Pittsburgh CAPA student Londyn Davis wants to be a pediatrician. She loves helping people, loves the medical field, and “really loves the environment of a hospital.”
Talk about getting a firsthand look. Davis was among 130 Pittsburgh Public Schools students who spoke directly with physicians and other medical professionals at UPMC Children’s Hospital, Nov. 9, as part of a youth symposium entitled, “Bridge 2 The Future.”
Terry Smith, founder of M-Powerhouse, told the Courier his organization is committed to “addressing the educational, social and economic factors that impact our young people.”
Smith, along with Kashif Henderson, PPS’ coordinator for K-12 gifted and talented students, collaborated on this effort to bring students and doctors together. “The key is trying to challenge the (students’) critical thinking process, and the way we can do that is by acting as a scaffold,” Smith told the New Pittsburgh Courier in an exclusive interview.
“We want to create a cadre of medical professionals for the future,” Smith continued. Under the M-Powerhouse umbrella, Smith said, is a Medical Milestone program, where, in time, Smith is hopeful of “creating a curriculum in which we could actually ensure that our young people go through your basic anatomy, physiology, cardiology, etc., and once the 12-week program is up, they get a certificate and a stethoscope.”
Students at the event heard from African American physicians and other professionals, along with the aforementioned one-on-one discussions with physicians such as Unoma Akamagwuna, a pediatric rehabilitation medicine physician who has been been at UPMC Children’s for two years. “I want to show them that someone who looks like them can also do this,” Akamagwuna said. “It’s important to see people who look like you doing things that you aspire to do, because if you don’t see it, how do you know that you can achieve it?”
Bill Generett Jr., vice president of community engagement at Duquesne University, gave students three main principles to succeed. “Number 1, belief in self,” he said. “Everybody told me I was stupid, but luckily I had enough people who told me I was smart. Number 2, you gotta be smart. (When it comes to) education, you have to be a lifelong learner. You can have all the confidence, all the perseverance you want, but if you’re not smart, it’s not going to work. And number 3, be creative, be determined, and believe in that higher power. That’s what you need to succeed.”
UPMC Children’s Surgeon in Chief Dr. George Gittes told the Courier the interaction between students and medical professionals at the event was “heartwarming.
“When I met Terry, I could feel his passion for doing this,” Dr. Gittes said. “A big group of pediatric hospitals all met in Colorado, and we were discussing the future of pediatric medicine in hospitals, and where are we going with this. And the theme that just kept resonating so frequently is, we need to stop just thinking about sick kids and making them better; we need to really start engaging in healthy kids and keeping them healthy Across America, and this (event) is the perfect thing for that.”
Smith, who began M-Powerhouse in the mid-1990s, said a similar program occurred Monday, Nov. 13 at Allegheny General Hospital, with students from the Sto-Rox school district.

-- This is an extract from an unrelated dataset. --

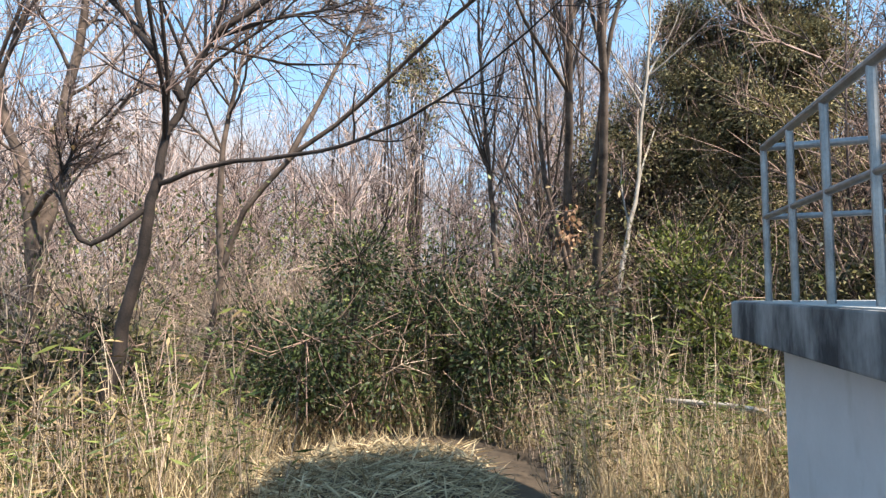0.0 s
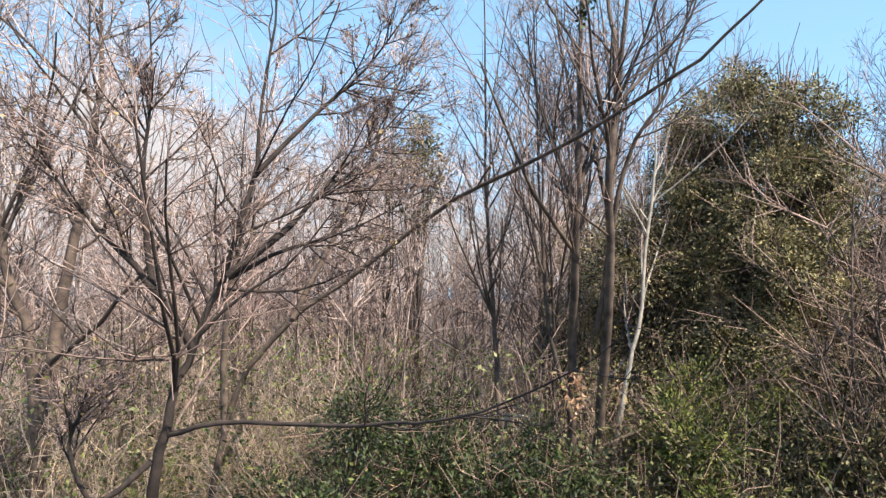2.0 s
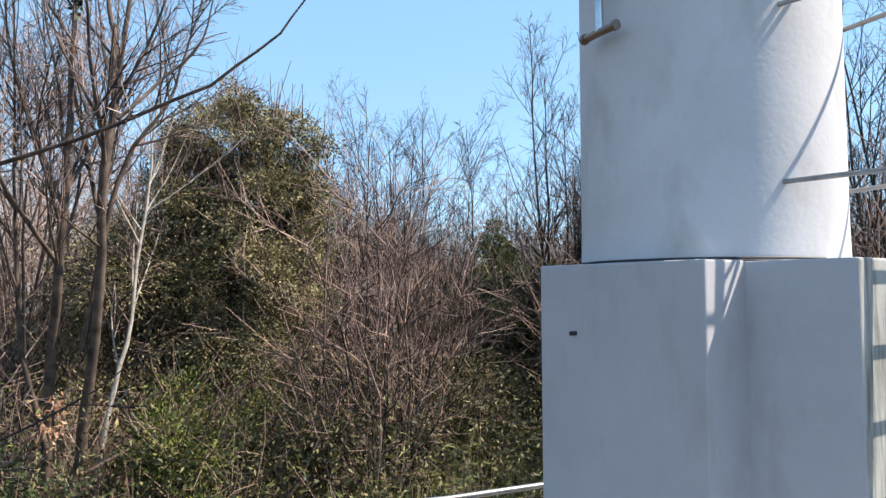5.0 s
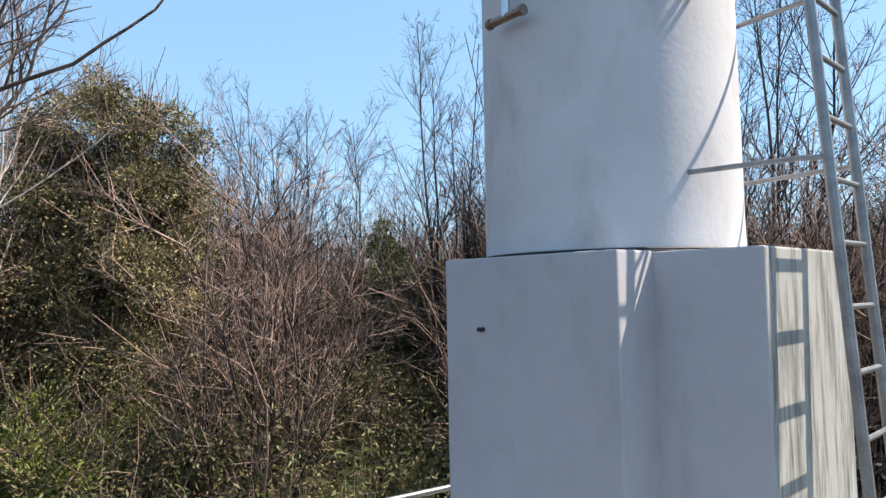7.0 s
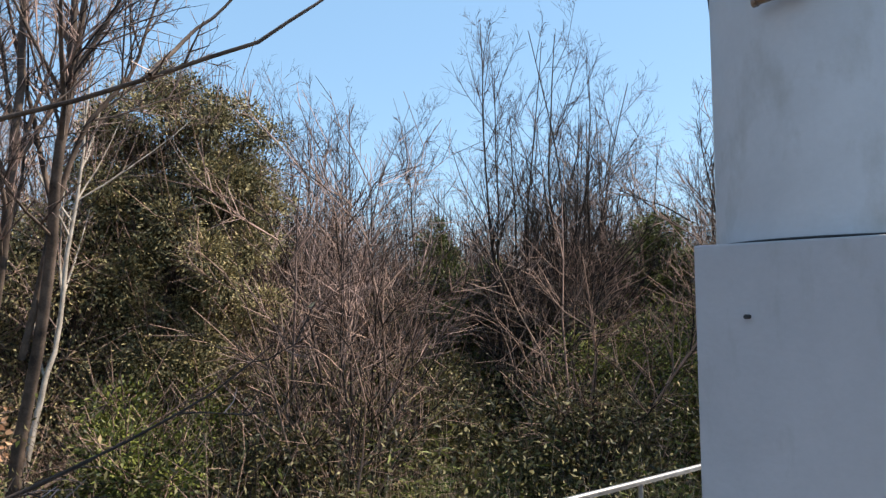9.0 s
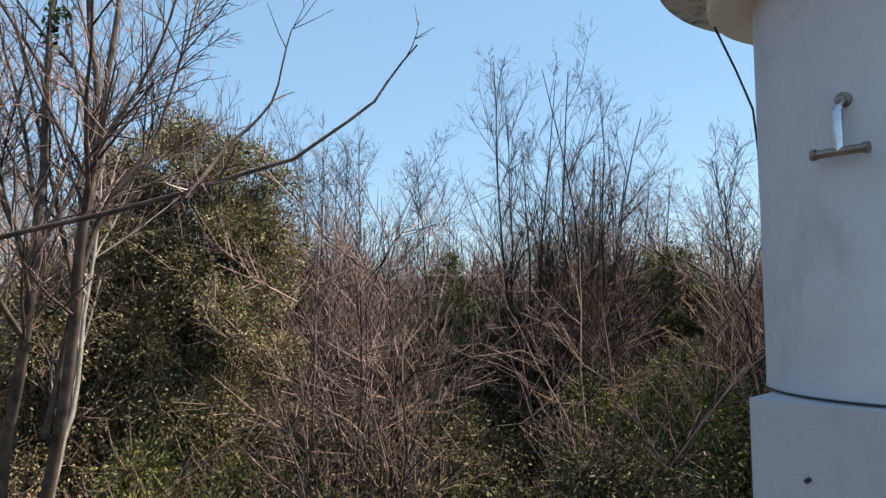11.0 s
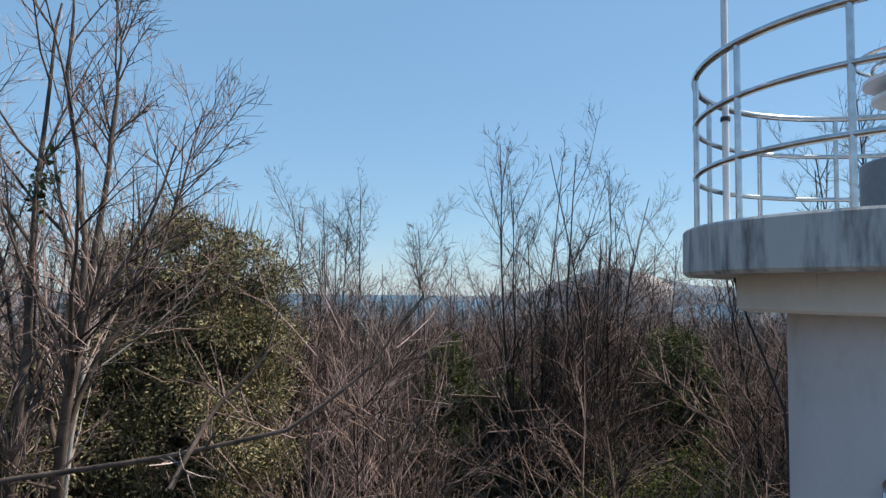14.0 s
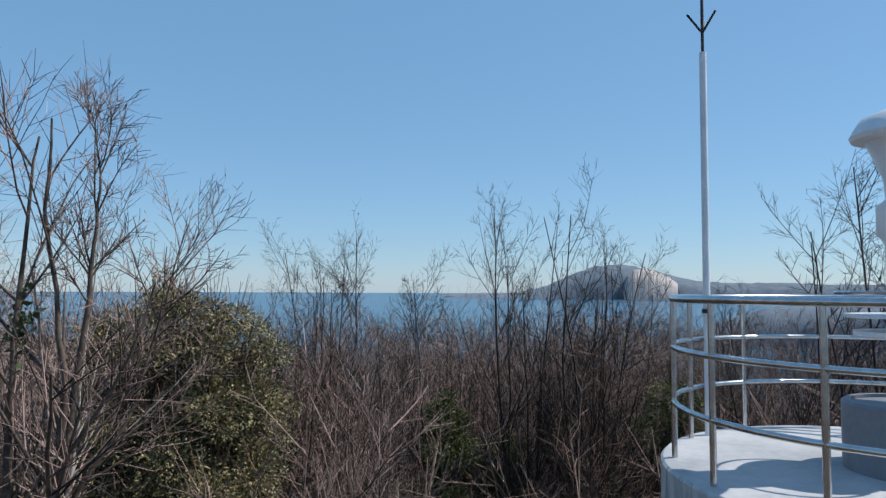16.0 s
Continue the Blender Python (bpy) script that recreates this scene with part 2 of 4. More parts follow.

As for Davis, the information she received from the Nov. 9 event at UPMC Children’s is something she’ll take with her on her path to becoming a pediatrician.
“I thought it was very powerful that there were a lot of Black people and doctors up there on stage,” Davis said. “Some people might not think of Black people being strong, doctors and making it in life. I learned that it takes a lot of determination and hard work to get to where you want, and anything’s possible.”